In 1944, he married his girlfriend of two years, Lucille Eckart. After the war, he began work as a salesman for Greenwood Mills Inc., a large textile company based in South Carolina with an office in Manhattan, and was sent to open the company's Chicago office in 1950. In 1957, Eisen was promoted, and the family -- now with kids Robert Jr., John and Mary -- settled in Garden City.
Eisen became president of Greenwood Mills Marketing Co. in 1981.
That year, he received the Textile Man of the Year award from the New York Board of Trade, John Eisen said, and the next year, Eisen shared the stage with Wal-Mart founder Sam Walton when he received the same honor.
He served on the boards of several companies, and after his retirement in 1985, he spent a year in Washington, D.C., as a lobbyist for the textile industry.
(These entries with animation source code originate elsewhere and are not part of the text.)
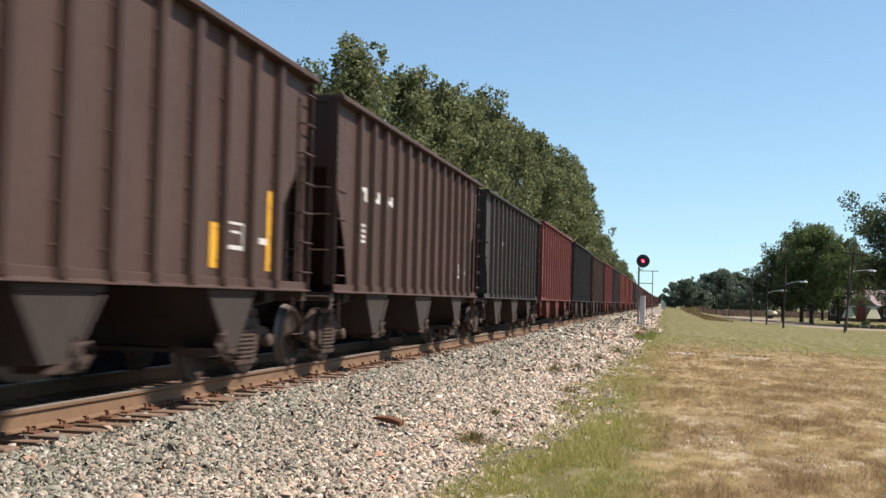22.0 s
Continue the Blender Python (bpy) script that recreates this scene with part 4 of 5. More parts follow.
# x, y and height of the trees whose tops make the skyline
WOOD = [(-31.0, 120, 26.0), (-22.7, 108, 26.2), (-19.6, 117, 25.4), (-18.2, 125, 25.6), (-16.9, 132, 26.2), (-15.4, 141, 26.9),
        (-13.8, 151, 25.5), (-11.9, 162, 25.8), (-10.6, 175, 25.1), (-10.0, 190, 25.4), (-10.2, 206, 26.6), (-10.8, 222, 26.6), (-11.0, 276, 21.5), (-10.2, 312, 19.8), (-9.6, 360, 18.2),
        (-8.8, 420, 16.5), (-9.0, 500, 15.0), (-9.5, 600, 13)]
for i, (x, y, h) in enumerate(WOOD):
    plant_tree(POPLAR[i % 5], x, y, h / 20.4, rt.uniform(0, 360), "tall leafy green tree at the wood's edge", squash=0.92)
for i in range(3, 15):
    y = 118 + i * 11
    plant_tree(POPLAR[(i + 1) % 5], -25.0 + i * 0.85 - rt.uniform(0, 3), y, rt.uniform(0.95, 1.1), rt.uniform(0, 360), "tall leafy green tree in the wood")
for i in range(12):
    plant_tree(POPLAR[(i + 2) % 5], -13.4 - rt.uniform(0, 2), 262 + i * 22, rt.uniform(0.70, 0.84), rt.uniform(0, 360), "tall leafy green tree along the track")


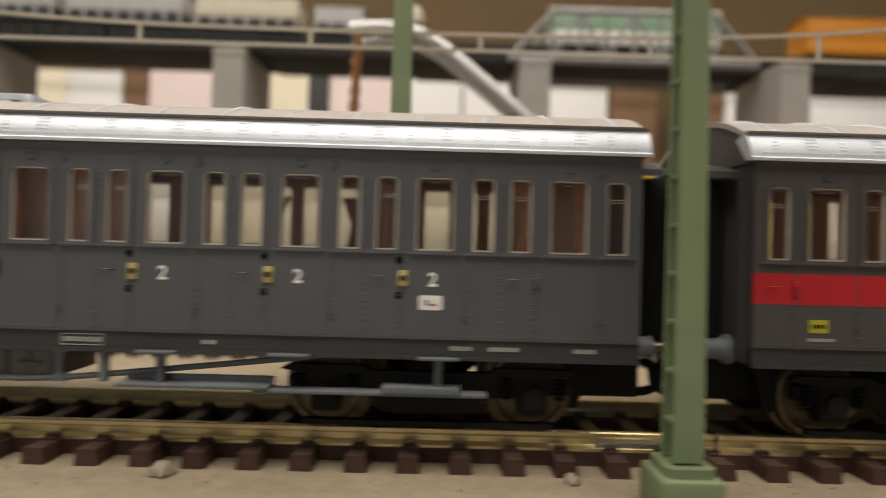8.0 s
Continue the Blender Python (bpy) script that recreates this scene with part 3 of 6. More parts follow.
lp("sand_dome", BLACK, lambda b: lathe(b, [(5.2, 36.8), (4.5, 38.2), (4.2, 39.2), (4.12, 40.2), (4.1, 44.5), (4.2, 44.55), (4.22, 44.9), (4.1, 45.3), (3.7, 45.8), (3.1, 46.05), (1.5, 46.2), (0.3, 46.25)], (35.8, 0, 0), "z", 40))
lp("sand_dome_hatch", BLACK, lambda b: [prism(b, [(34.6, 39.6), (37.0, 39.6), (36.5, 41.7), (35.1, 41.7)], -4.9, -3.9), cyl(b, (35.8, -4.8, 41.1), (35.8, -5.3, 41.1), 0.38), box(b, 34.0, 37.6, -5.4, -4.4, 38.3, 38.9, 0.1), tube(b, [(34.2, -5.0, 38.8), (34.2, -5.0, 40.6)], 0.18, 6), tube(b, [(37.4, -5.0, 38.8), (37.4, -5.0, 40.6)], 0.18, 6), ball(b, (33.0, -4.6, 38.6), 0.45), ball(b, (38.6, -4.6, 38.6), 0.45)])
lp("steam_dome", BLACK, lambda b: lathe(b, [(7.6, 36.2), (6.7, 36.9), (6.0, 37.6), (5.6, 38.4), (5.42, 39.6), (5.32, 47.7), (5.05, 49.5), (4.5, 50.6), (3.4, 51.1), (1.6, 51.35), (0.3, 51.4)], (55.5, 0, 0), "z", 48))
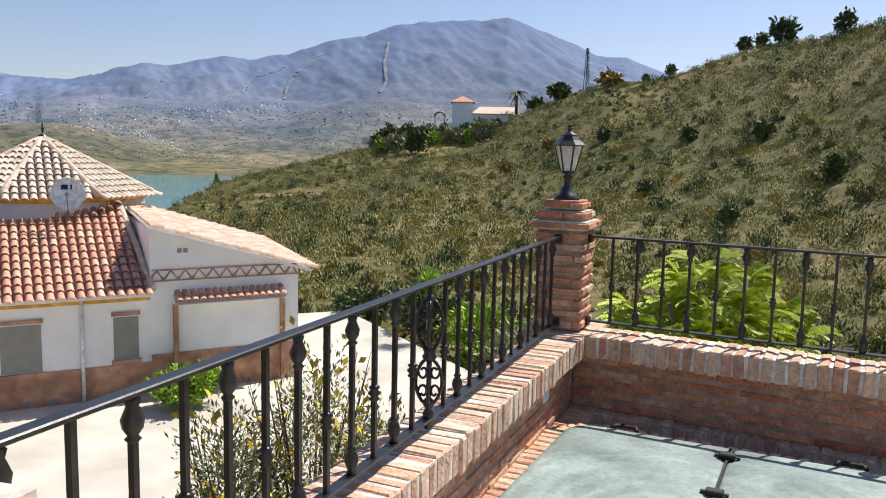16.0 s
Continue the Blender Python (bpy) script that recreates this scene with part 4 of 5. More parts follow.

Back at home, starting in retirement and for 20 years, Eisen put his encyclopedic knowledge of his native borough to work, writing a column for the Queens-based Times Newsweekly newspaper. "He enjoyed it, and judging from the many letters he received, I believe the readers enjoyed it," John Eisen said.
He stayed enthusiastic about baseball and the sports teams of his alma mater, and spent time bird watching, from Montauk Point to Jamaica Bay. In 1992, St. John's awarded him the honorary degree of doctor of commercial science.
Eisen was predeceased by his wife and his sister, Mildred McDermott. In addition to his son John, he is survived by son Robert Jr. of Garden City; daughter Mary Curtis of Massena; three grandchildren; and five great-grandchildren.